• **INSTRUCTION**
From the entries below, copy exactly the lines from the one that contains "scene.render.fps = FPS" through the one that contains "ob = bpy.data.objects.new(name, data)", both included, and only those.
-- DATASET CONTENT start --
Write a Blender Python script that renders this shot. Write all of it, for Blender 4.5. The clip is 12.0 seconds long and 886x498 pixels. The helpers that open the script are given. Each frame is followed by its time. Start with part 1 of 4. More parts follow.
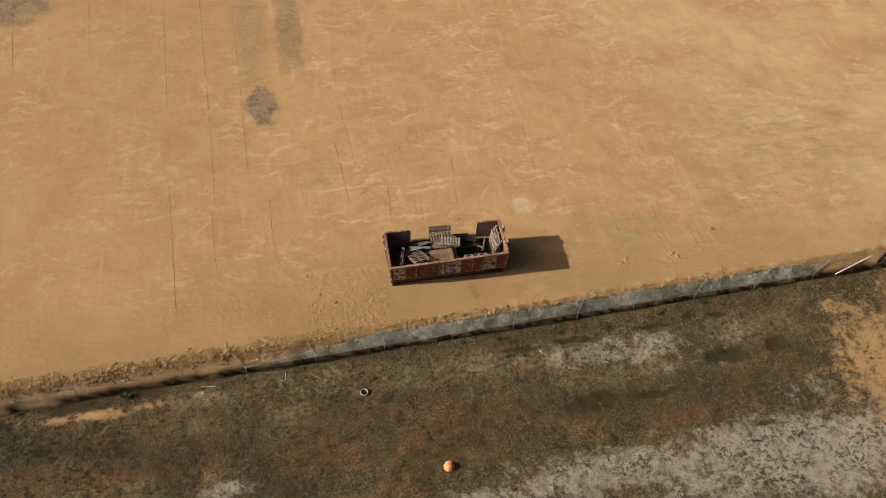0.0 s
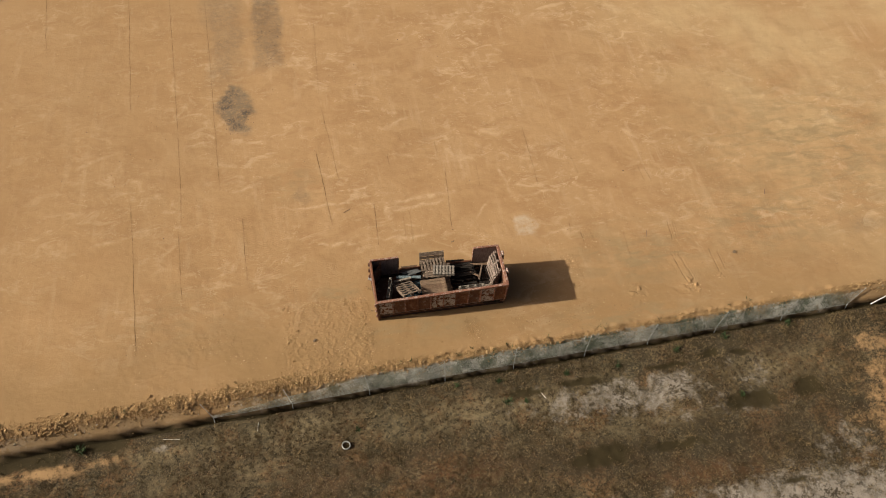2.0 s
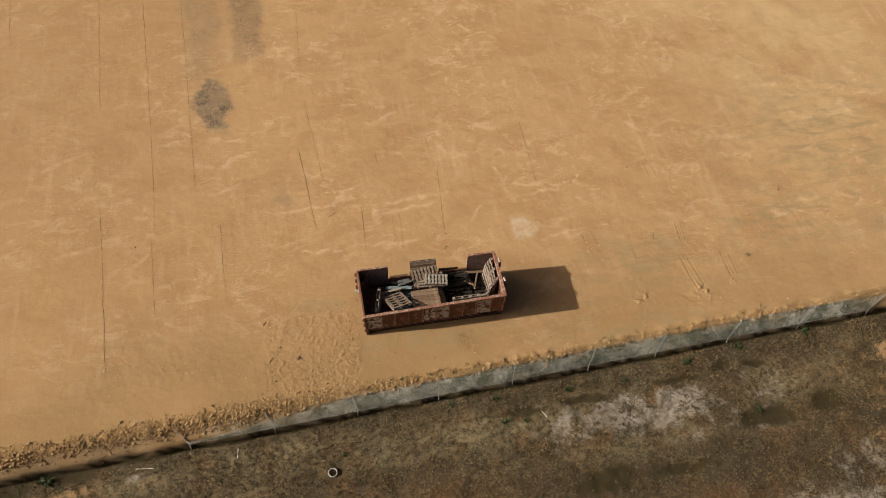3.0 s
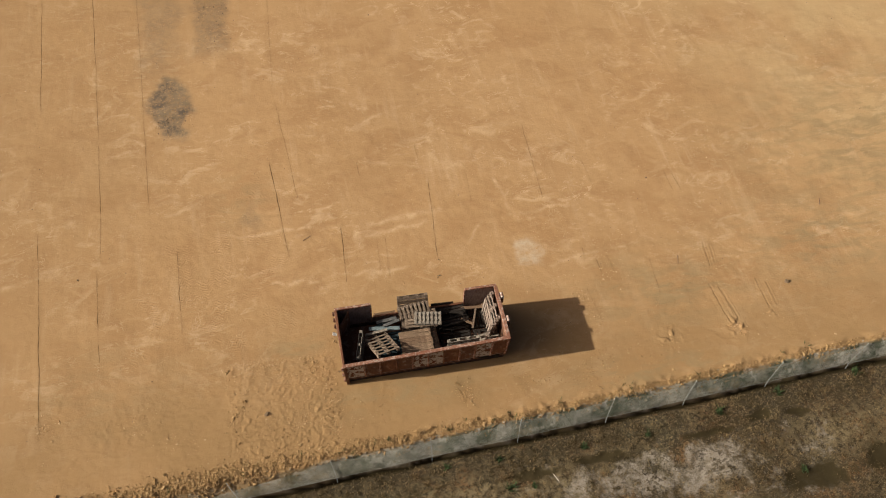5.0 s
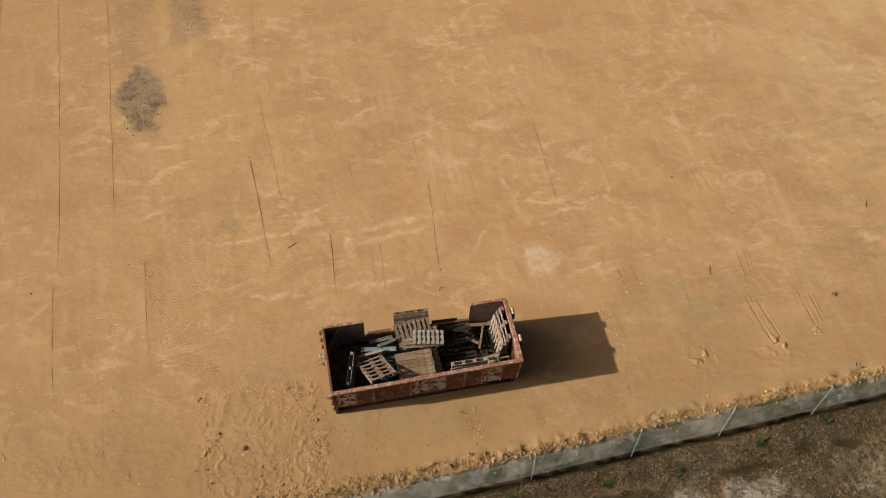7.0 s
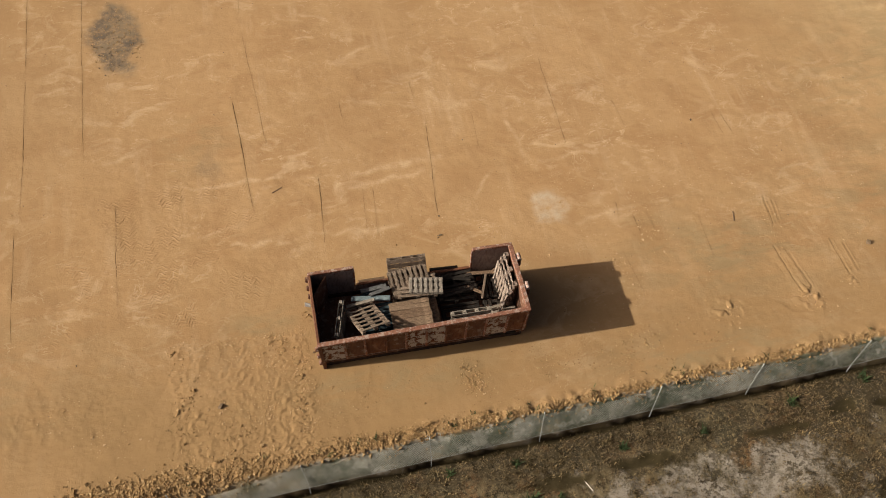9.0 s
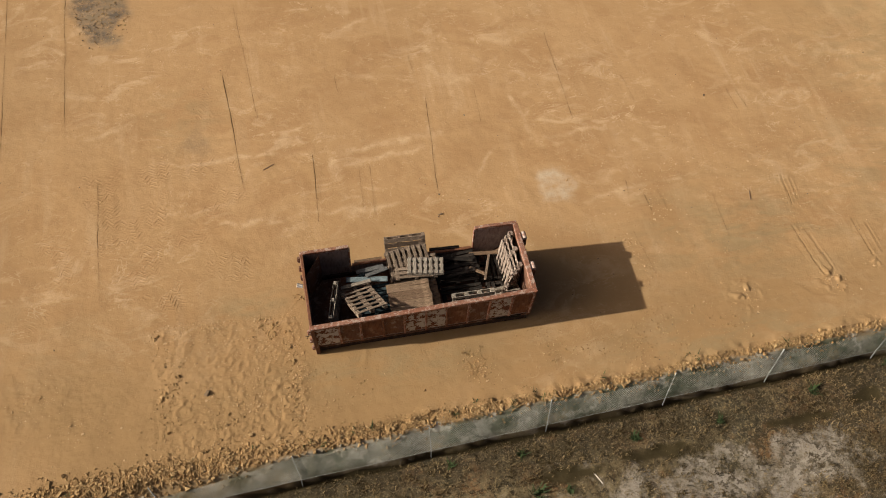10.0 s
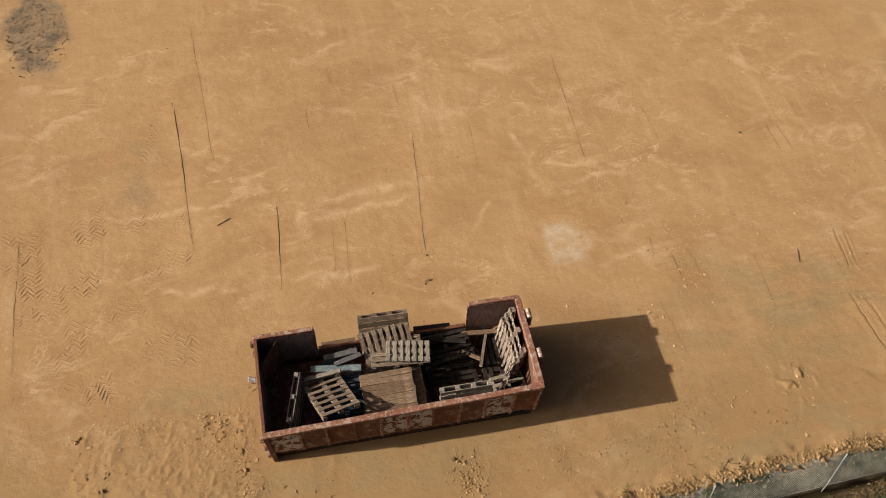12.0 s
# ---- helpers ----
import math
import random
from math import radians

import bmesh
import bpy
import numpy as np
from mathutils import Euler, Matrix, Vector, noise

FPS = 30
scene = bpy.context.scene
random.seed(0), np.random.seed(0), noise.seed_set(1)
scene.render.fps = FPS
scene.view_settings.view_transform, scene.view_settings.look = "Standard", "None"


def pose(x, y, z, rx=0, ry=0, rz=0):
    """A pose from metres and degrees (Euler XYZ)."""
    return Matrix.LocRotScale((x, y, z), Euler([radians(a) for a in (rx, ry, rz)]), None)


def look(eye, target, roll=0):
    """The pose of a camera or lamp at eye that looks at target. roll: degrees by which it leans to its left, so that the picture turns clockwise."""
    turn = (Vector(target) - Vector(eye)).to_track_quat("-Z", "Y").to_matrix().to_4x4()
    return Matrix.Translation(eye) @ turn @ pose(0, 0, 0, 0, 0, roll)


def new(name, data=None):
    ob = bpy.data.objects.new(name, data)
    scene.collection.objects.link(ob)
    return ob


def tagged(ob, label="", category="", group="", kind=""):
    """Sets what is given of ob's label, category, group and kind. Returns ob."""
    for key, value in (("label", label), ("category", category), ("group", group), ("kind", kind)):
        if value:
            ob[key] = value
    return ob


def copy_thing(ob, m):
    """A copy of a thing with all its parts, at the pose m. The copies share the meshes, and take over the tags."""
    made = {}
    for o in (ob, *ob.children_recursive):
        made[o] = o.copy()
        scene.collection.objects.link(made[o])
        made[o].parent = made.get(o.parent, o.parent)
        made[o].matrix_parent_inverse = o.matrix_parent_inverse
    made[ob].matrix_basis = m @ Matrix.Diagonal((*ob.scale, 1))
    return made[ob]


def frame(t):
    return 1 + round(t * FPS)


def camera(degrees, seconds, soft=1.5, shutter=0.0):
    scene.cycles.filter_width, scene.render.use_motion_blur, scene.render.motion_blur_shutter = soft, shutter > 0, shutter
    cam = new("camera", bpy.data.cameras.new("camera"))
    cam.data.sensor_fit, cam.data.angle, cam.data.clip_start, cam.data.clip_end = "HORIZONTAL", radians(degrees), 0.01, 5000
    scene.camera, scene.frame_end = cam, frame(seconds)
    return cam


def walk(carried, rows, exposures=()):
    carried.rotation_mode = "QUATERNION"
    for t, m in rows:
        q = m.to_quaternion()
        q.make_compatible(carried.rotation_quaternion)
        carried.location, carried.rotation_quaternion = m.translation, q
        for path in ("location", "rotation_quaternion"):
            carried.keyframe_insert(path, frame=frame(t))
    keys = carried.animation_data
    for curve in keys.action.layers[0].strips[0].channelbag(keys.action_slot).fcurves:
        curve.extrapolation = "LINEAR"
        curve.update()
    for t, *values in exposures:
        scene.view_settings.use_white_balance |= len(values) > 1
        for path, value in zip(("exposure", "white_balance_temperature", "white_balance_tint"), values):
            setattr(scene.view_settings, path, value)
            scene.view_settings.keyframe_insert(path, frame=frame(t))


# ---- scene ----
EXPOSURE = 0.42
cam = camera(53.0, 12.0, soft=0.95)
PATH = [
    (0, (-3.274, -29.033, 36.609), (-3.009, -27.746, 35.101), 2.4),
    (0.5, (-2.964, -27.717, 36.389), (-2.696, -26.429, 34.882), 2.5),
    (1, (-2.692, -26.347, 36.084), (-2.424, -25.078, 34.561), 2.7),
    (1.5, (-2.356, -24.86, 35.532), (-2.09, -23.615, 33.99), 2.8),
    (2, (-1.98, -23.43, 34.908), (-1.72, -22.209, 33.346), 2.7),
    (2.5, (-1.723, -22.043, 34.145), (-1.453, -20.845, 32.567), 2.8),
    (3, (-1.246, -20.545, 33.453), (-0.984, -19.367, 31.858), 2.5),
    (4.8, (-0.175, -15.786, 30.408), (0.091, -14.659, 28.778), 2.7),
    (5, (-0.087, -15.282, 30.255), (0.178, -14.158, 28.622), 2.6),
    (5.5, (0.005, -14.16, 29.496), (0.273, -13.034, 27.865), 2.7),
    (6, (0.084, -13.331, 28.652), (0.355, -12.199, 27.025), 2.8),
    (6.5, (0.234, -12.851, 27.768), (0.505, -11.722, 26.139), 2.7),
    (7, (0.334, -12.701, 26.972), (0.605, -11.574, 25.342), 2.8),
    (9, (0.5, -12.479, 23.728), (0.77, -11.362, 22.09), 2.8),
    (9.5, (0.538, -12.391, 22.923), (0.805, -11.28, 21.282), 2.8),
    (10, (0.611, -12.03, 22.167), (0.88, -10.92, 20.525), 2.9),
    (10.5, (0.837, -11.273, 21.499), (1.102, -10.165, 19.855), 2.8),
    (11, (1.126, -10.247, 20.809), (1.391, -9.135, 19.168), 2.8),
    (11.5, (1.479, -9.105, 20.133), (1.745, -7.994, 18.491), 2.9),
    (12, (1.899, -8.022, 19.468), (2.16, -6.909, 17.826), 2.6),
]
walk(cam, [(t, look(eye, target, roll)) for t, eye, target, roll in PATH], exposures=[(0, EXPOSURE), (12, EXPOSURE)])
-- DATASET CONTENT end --
-- DATASET CONTENT start --
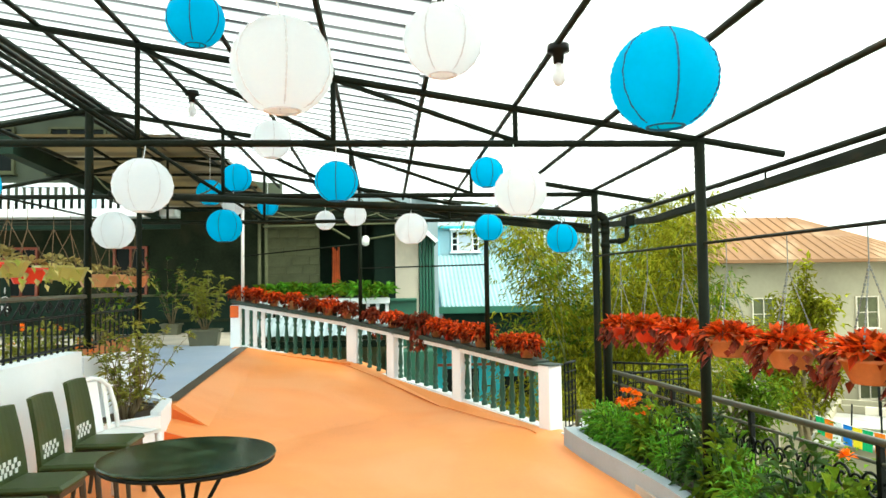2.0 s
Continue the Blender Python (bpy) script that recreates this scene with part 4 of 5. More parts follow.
-- DATASET CONTENT end --
• **FINISHED TASK**
scene.render.fps = FPS
scene.view_settings.view_transform, scene.view_settings.look = "Standard", "None"


def pose(x, y, z, rx=0, ry=0, rz=0):
    """A pose from metres and degrees (Euler XYZ)."""
    return Matrix.LocRotScale((x, y, z), Euler([radians(a) for a in (rx, ry, rz)]), None)


def look(eye, target, roll=0):
    """The pose of a camera or lamp at eye that looks at target. roll: degrees by which it leans to its left, so that the picture turns clockwise."""
    turn = (Vector(target) - Vector(eye)).to_track_quat("-Z", "Y").to_matrix().to_4x4()
    return Matrix.Translation(eye) @ turn @ pose(0, 0, 0, 0, 0, roll)


def new(name, data=None):
    ob = bpy.data.objects.new(name, data)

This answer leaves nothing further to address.